■ Dataset rows:
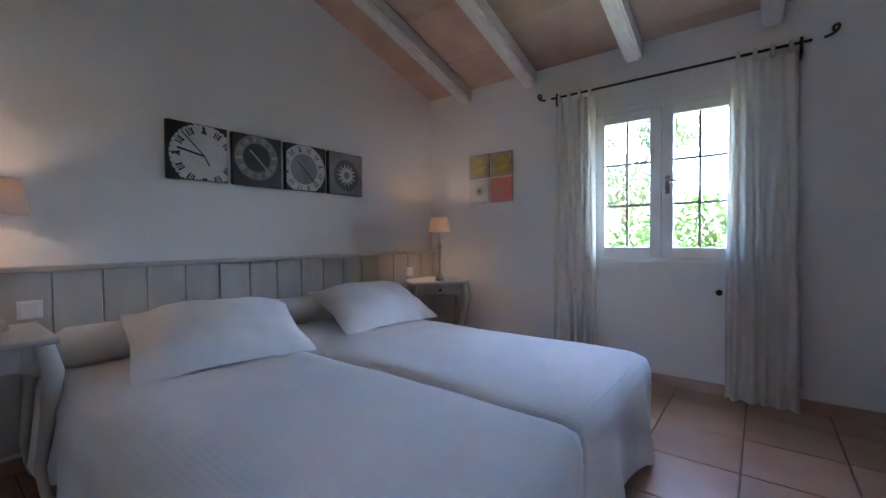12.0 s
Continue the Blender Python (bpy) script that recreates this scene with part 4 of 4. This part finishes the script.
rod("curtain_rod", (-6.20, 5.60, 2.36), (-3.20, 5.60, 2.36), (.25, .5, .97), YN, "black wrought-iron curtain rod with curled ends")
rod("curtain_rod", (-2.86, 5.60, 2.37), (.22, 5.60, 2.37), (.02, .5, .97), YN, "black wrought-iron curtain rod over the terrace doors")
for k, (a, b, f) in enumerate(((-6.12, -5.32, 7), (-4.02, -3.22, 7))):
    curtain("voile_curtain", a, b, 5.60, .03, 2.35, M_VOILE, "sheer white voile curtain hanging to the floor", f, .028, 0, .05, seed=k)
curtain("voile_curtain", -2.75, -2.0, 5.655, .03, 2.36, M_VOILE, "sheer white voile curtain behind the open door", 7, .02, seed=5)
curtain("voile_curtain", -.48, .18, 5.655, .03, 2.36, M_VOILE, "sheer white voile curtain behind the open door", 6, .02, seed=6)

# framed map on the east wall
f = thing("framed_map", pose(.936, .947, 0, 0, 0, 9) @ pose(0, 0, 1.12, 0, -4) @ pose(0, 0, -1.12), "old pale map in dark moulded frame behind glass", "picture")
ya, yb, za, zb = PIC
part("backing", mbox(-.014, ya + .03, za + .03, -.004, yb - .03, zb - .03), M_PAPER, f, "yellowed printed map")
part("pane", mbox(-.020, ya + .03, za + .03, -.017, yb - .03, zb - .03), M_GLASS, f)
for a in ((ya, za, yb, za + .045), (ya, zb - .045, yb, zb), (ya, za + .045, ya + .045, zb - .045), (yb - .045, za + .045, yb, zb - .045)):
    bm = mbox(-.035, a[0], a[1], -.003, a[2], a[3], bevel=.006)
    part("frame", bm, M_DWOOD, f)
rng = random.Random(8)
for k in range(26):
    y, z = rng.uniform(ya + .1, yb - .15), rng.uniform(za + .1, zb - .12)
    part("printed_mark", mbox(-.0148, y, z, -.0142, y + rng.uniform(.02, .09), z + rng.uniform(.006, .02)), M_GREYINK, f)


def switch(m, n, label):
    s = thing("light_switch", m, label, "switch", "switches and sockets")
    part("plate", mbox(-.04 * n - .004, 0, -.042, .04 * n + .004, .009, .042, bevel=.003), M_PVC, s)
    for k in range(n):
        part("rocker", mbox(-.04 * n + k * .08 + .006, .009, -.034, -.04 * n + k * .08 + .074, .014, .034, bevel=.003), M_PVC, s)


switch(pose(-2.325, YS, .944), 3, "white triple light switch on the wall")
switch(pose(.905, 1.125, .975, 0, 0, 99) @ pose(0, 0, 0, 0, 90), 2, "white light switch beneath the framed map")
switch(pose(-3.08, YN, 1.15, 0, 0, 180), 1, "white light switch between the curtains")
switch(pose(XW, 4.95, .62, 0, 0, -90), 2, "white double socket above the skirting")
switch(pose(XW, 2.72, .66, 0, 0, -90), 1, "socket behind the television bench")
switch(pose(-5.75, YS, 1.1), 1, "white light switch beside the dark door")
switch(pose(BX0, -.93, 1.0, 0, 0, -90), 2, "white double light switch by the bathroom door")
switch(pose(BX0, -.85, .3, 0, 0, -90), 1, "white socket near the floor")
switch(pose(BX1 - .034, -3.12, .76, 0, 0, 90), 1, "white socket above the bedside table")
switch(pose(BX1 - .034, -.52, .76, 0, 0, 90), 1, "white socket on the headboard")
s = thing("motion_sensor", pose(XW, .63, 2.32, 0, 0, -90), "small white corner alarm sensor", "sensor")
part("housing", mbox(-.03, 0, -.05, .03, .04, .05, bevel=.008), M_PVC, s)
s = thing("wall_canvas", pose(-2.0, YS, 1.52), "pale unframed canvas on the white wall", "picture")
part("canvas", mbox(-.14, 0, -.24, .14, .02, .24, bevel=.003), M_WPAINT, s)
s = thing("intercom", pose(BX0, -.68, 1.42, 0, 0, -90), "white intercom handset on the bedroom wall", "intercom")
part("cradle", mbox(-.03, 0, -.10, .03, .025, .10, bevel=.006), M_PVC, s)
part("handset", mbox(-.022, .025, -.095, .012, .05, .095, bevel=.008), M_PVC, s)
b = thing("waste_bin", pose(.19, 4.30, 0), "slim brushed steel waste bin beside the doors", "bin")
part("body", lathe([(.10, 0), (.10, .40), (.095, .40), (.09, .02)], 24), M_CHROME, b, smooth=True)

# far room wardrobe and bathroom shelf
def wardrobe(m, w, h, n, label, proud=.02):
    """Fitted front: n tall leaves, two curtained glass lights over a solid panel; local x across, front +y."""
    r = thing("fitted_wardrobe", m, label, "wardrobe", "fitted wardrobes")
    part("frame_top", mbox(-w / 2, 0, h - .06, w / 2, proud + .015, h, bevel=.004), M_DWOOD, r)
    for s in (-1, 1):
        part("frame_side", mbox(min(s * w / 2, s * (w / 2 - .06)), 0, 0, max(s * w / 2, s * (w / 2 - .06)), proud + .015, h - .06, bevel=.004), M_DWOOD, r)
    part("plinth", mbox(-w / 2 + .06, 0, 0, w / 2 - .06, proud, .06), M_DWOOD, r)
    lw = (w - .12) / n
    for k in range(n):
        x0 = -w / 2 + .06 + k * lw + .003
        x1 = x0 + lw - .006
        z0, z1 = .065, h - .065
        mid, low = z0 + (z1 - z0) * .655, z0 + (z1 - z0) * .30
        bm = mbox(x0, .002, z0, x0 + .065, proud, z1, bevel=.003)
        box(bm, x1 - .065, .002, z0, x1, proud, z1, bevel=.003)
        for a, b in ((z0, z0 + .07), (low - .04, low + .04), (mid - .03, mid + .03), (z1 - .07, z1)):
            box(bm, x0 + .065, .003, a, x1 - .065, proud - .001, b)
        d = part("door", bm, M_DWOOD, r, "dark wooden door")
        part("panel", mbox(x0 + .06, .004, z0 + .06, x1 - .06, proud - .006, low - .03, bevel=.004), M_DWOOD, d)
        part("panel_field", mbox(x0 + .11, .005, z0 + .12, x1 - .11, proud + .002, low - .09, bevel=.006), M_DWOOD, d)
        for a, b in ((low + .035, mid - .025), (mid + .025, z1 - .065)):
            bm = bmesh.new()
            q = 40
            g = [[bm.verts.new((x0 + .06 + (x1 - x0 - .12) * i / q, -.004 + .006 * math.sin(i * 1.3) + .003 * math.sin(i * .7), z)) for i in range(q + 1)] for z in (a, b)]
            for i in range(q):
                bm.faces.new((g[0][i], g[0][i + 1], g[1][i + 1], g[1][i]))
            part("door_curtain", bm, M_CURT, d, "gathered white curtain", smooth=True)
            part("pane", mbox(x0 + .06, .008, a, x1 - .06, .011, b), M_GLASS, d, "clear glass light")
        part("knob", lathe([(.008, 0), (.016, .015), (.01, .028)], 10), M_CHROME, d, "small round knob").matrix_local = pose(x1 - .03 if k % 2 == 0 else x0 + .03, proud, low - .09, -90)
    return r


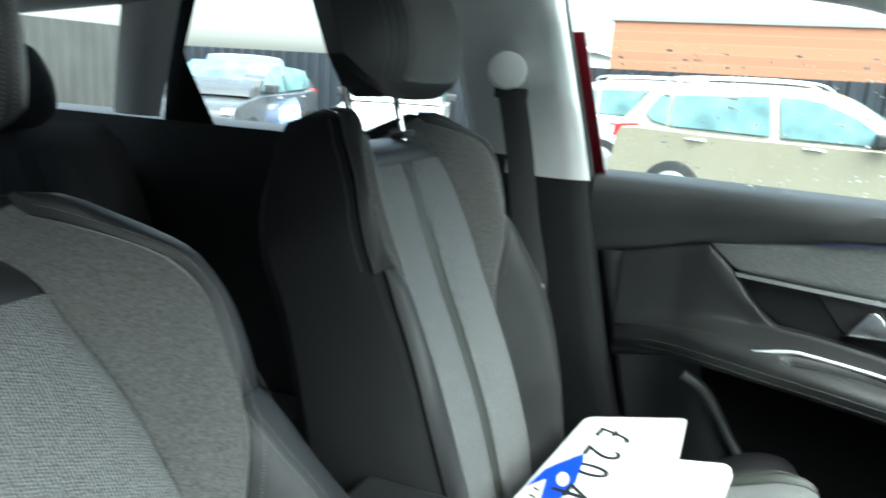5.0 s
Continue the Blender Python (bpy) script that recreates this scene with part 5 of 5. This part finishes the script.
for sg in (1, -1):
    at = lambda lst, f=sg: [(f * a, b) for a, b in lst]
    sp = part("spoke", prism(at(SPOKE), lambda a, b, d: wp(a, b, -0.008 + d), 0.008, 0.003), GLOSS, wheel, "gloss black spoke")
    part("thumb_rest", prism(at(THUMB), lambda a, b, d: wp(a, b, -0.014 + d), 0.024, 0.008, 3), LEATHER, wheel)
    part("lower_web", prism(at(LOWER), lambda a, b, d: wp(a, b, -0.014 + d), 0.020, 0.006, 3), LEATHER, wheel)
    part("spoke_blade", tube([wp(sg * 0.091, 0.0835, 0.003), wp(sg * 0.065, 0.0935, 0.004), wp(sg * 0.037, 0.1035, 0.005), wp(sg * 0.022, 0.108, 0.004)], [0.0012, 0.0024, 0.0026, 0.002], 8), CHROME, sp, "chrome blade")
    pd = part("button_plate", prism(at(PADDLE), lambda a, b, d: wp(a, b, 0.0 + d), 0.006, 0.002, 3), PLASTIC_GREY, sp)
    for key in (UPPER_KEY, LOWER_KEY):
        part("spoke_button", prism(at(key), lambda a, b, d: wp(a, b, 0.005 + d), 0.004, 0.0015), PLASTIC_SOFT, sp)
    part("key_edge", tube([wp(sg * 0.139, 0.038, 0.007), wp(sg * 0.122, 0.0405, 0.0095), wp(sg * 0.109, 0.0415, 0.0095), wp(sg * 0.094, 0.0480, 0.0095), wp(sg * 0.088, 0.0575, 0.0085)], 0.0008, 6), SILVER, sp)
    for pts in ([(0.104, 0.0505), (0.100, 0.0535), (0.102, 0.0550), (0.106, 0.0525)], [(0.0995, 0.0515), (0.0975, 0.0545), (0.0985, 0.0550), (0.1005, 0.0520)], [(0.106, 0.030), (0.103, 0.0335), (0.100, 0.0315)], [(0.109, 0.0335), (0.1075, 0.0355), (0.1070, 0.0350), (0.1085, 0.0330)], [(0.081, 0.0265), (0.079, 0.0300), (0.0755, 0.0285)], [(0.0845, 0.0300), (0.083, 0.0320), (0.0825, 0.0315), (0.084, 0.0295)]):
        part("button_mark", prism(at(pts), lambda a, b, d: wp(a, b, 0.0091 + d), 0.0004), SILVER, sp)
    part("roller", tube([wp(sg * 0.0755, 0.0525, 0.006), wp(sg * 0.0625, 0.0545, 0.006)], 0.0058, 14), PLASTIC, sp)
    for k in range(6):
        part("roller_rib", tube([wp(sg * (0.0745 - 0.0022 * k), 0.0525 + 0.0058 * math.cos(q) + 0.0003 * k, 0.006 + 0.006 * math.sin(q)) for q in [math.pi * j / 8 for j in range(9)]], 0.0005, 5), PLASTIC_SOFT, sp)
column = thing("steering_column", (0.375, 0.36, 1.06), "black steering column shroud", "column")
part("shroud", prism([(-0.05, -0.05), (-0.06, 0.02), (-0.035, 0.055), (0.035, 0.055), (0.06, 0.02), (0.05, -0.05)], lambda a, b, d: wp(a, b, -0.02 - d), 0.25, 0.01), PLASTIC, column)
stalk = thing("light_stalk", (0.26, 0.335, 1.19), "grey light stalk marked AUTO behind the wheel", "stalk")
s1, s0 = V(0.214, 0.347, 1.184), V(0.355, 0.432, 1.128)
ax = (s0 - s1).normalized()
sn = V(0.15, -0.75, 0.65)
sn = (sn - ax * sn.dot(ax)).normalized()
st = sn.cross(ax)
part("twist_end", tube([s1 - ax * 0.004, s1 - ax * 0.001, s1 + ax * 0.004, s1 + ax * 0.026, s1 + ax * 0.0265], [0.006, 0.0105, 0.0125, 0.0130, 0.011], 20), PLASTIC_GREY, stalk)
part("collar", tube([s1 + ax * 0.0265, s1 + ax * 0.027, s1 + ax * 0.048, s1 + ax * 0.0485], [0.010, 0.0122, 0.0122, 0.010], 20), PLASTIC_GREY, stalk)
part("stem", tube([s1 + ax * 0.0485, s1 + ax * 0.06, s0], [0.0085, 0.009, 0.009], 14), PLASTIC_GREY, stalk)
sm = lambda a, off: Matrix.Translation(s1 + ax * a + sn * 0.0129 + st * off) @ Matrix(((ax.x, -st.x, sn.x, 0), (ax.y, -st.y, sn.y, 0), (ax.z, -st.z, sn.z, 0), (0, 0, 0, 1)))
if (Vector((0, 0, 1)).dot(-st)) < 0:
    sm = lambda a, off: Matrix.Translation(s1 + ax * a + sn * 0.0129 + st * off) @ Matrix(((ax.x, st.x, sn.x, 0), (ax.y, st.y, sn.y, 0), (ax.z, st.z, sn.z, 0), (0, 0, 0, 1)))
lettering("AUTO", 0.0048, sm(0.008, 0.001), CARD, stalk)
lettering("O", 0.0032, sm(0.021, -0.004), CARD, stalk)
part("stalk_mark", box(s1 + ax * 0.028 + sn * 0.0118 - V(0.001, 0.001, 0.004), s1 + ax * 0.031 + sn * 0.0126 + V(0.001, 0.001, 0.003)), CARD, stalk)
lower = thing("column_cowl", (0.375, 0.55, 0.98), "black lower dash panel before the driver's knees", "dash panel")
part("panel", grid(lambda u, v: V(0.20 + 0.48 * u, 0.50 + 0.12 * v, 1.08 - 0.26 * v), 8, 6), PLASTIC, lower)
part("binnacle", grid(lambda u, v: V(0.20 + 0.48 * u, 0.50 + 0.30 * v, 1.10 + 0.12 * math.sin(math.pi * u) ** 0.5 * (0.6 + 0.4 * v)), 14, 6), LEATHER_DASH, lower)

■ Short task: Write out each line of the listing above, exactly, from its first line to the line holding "6, .02, seed=6)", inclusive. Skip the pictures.

■ Response to this exercise:
12.0 s
Continue the Blender Python (bpy) script that recreates this scene with part 4 of 4. This part finishes the script.
rod("curtain_rod", (-6.20, 5.60, 2.36), (-3.20, 5.60, 2.36), (.25, .5, .97), YN, "black wrought-iron curtain rod with curled ends")
rod("curtain_rod", (-2.86, 5.60, 2.37), (.22, 5.60, 2.37), (.02, .5, .97), YN, "black wrought-iron curtain rod over the terrace doors")
for k, (a, b, f) in enumerate(((-6.12, -5.32, 7), (-4.02, -3.22, 7))):
    curtain("voile_curtain", a, b, 5.60, .03, 2.35, M_VOILE, "sheer white voile curtain hanging to the floor", f, .028, 0, .05, seed=k)
curtain("voile_curtain", -2.75, -2.0, 5.655, .03, 2.36, M_VOILE, "sheer white voile curtain behind the open door", 7, .02, seed=5)
curtain("voile_curtain", -.48, .18, 5.655, .03, 2.36, M_VOILE, "sheer white voile curtain behind the open door", 6, .02, seed=6)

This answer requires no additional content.